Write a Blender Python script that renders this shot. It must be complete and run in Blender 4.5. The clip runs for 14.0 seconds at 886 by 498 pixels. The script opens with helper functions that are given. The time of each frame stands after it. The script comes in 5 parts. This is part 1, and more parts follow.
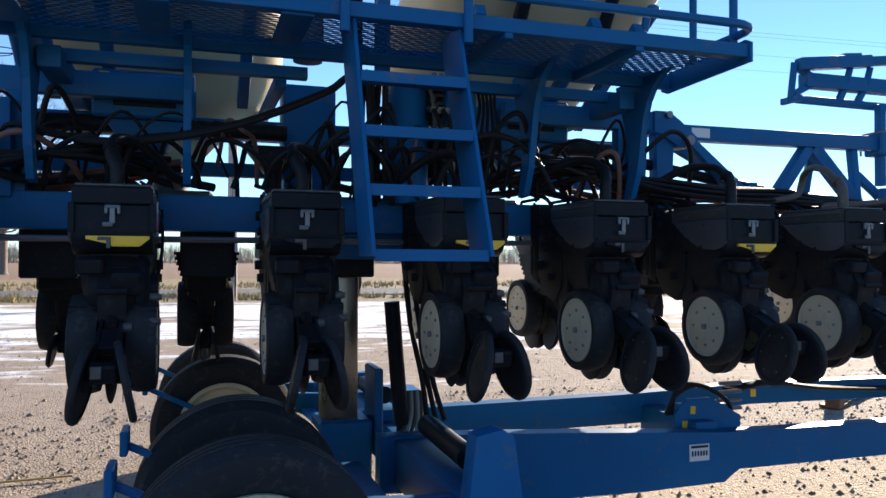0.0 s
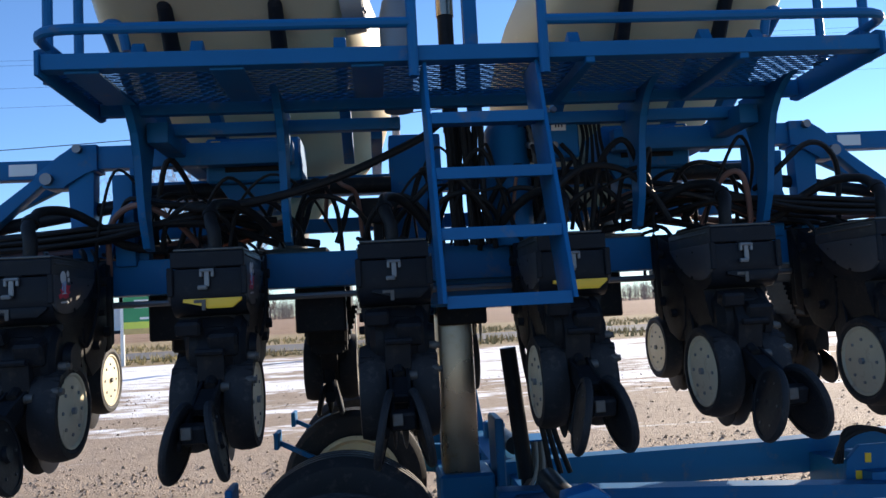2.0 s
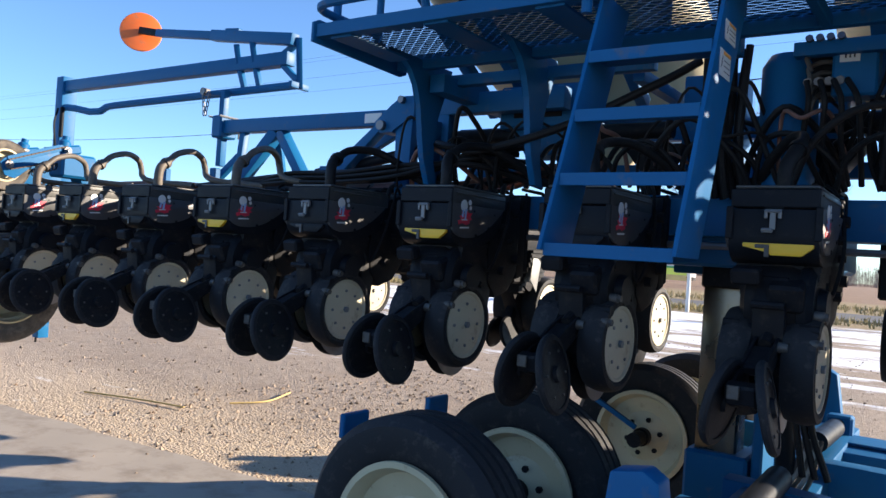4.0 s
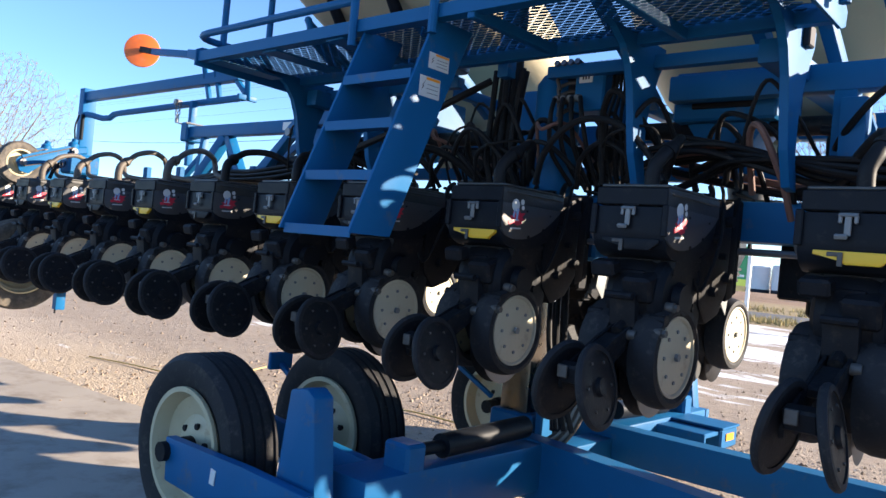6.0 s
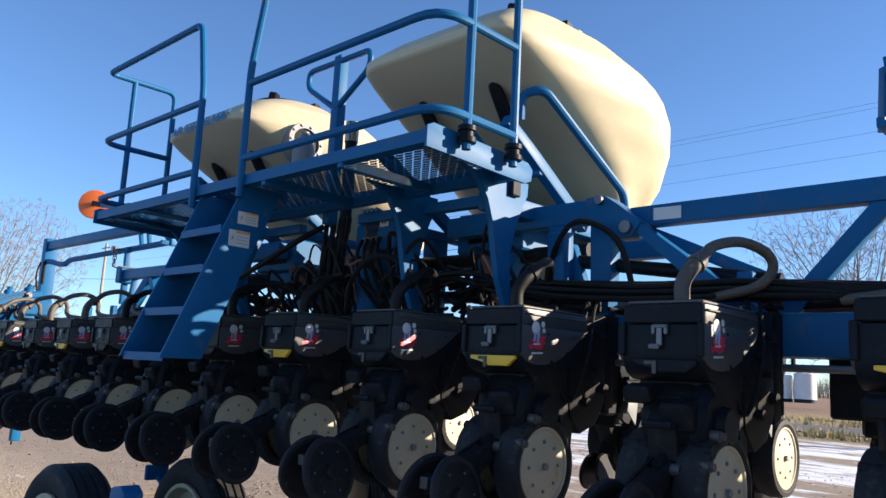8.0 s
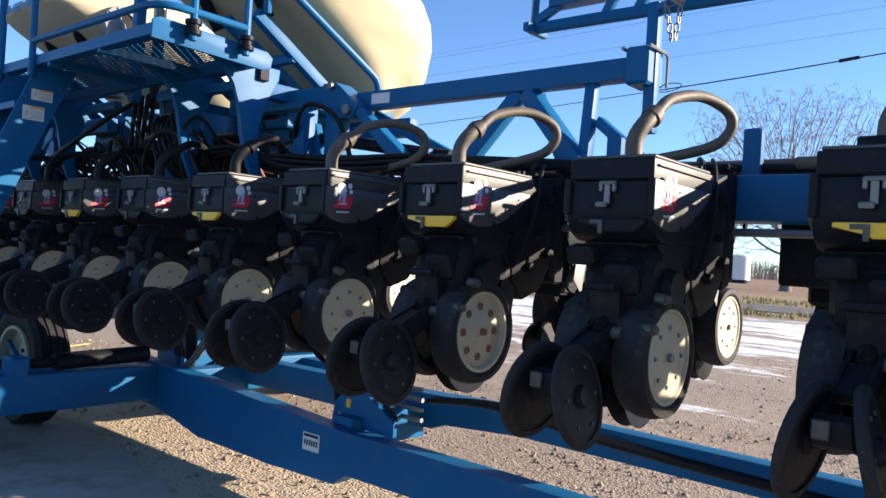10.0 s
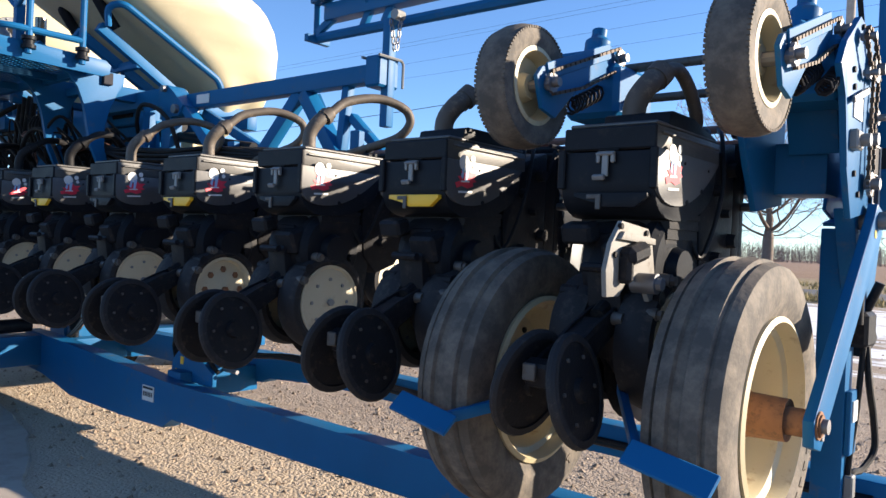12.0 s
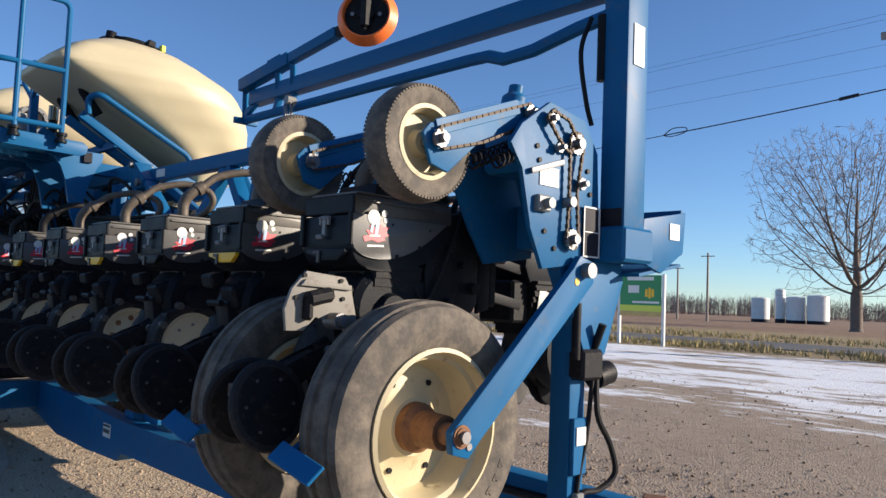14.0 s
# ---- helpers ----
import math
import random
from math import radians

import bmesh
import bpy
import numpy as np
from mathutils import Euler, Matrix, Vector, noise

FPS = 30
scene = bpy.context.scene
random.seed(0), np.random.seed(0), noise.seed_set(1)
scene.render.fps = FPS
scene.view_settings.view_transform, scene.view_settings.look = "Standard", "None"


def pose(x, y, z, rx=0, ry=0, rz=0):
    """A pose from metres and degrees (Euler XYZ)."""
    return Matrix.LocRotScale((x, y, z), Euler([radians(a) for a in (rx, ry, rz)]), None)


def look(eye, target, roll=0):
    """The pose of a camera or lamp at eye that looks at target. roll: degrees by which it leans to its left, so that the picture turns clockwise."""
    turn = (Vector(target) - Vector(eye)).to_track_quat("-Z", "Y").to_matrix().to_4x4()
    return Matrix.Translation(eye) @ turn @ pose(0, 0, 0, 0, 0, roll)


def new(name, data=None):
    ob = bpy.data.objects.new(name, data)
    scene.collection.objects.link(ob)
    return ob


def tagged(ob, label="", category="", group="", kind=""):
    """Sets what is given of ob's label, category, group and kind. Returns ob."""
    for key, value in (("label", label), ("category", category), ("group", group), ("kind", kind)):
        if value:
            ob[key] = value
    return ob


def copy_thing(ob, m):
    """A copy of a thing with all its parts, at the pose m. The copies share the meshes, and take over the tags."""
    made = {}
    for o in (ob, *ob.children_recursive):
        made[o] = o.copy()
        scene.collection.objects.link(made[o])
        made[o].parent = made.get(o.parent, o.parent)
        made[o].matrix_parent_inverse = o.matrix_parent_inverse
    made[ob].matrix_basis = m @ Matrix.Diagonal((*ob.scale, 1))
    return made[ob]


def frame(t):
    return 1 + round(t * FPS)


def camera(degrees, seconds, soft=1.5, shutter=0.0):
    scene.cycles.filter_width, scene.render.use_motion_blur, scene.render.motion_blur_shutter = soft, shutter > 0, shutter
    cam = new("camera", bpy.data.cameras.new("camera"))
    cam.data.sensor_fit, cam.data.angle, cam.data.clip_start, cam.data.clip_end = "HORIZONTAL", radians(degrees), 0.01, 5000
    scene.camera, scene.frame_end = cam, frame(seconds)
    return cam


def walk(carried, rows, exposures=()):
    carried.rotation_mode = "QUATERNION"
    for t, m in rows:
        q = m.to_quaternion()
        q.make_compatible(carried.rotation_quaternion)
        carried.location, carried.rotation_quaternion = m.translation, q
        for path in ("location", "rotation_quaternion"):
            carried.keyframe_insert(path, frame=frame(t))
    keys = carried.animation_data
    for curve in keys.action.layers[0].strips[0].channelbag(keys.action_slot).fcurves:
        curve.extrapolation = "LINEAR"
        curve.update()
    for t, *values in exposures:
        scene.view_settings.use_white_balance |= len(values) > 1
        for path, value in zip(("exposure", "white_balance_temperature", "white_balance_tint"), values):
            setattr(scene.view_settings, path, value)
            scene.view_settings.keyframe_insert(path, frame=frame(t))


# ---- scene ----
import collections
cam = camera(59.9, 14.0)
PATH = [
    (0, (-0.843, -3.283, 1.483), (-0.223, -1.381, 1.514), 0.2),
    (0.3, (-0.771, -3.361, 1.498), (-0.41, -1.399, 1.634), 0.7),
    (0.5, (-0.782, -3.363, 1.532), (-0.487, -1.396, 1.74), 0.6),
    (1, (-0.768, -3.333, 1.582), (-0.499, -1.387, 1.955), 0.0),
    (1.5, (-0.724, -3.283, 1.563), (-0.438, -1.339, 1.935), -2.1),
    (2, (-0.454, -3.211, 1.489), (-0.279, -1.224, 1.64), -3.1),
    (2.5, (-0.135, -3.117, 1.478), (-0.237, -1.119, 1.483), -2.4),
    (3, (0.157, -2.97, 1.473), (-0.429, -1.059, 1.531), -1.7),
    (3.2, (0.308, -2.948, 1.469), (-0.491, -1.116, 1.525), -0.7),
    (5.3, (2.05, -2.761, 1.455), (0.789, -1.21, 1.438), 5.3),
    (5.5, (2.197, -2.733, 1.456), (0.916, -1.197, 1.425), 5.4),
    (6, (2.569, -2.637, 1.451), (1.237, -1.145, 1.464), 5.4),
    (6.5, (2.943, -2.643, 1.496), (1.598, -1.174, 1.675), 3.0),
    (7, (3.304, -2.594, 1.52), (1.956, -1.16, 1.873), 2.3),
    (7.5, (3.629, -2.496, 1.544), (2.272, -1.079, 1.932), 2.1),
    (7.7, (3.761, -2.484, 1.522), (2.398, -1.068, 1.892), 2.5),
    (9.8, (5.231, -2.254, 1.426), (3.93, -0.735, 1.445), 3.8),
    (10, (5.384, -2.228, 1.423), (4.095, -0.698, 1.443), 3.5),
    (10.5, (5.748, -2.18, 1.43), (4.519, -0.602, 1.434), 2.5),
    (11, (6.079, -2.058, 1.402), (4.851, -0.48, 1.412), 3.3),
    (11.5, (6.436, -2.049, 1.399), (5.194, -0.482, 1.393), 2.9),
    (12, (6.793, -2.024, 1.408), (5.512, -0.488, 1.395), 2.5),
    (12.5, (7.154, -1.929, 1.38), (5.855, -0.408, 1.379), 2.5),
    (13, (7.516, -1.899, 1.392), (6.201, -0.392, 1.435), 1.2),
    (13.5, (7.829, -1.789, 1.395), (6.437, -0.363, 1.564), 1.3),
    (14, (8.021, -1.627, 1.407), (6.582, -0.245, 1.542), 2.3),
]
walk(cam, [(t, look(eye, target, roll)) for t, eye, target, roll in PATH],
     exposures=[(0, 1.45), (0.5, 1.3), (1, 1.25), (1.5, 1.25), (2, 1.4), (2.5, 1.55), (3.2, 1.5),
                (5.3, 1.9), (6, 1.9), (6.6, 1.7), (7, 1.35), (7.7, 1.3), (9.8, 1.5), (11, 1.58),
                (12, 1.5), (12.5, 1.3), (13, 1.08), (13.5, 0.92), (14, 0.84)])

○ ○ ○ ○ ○

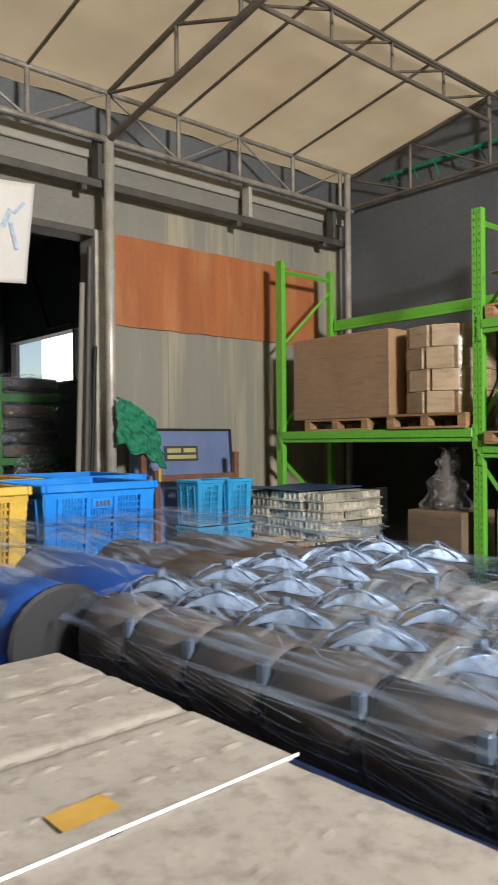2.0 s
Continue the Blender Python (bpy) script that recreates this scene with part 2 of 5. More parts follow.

○ ○ ○ ○ ○

• _What is required_: Skip every picture. Repeat the lines from the one with "Write a Blender" through the one with "scene = bpy.context.scene", both ends included.

• _Full output_:
Write a Blender Python script that renders this shot. It must be complete and run in Blender 4.5. The clip runs for 14.0 seconds at 886 by 498 pixels. The script opens with helper functions that are given. The time of each frame stands after it. The script comes in 5 parts. This is part 1, and more parts follow.
0.0 s
2.0 s
4.0 s
6.0 s
8.0 s
10.0 s
12.0 s
14.0 s
# ---- helpers ----
import math
import random
from math import radians

import bmesh
import bpy
import numpy as np
from mathutils import Euler, Matrix, Vector, noise

FPS = 30
scene = bpy.context.scene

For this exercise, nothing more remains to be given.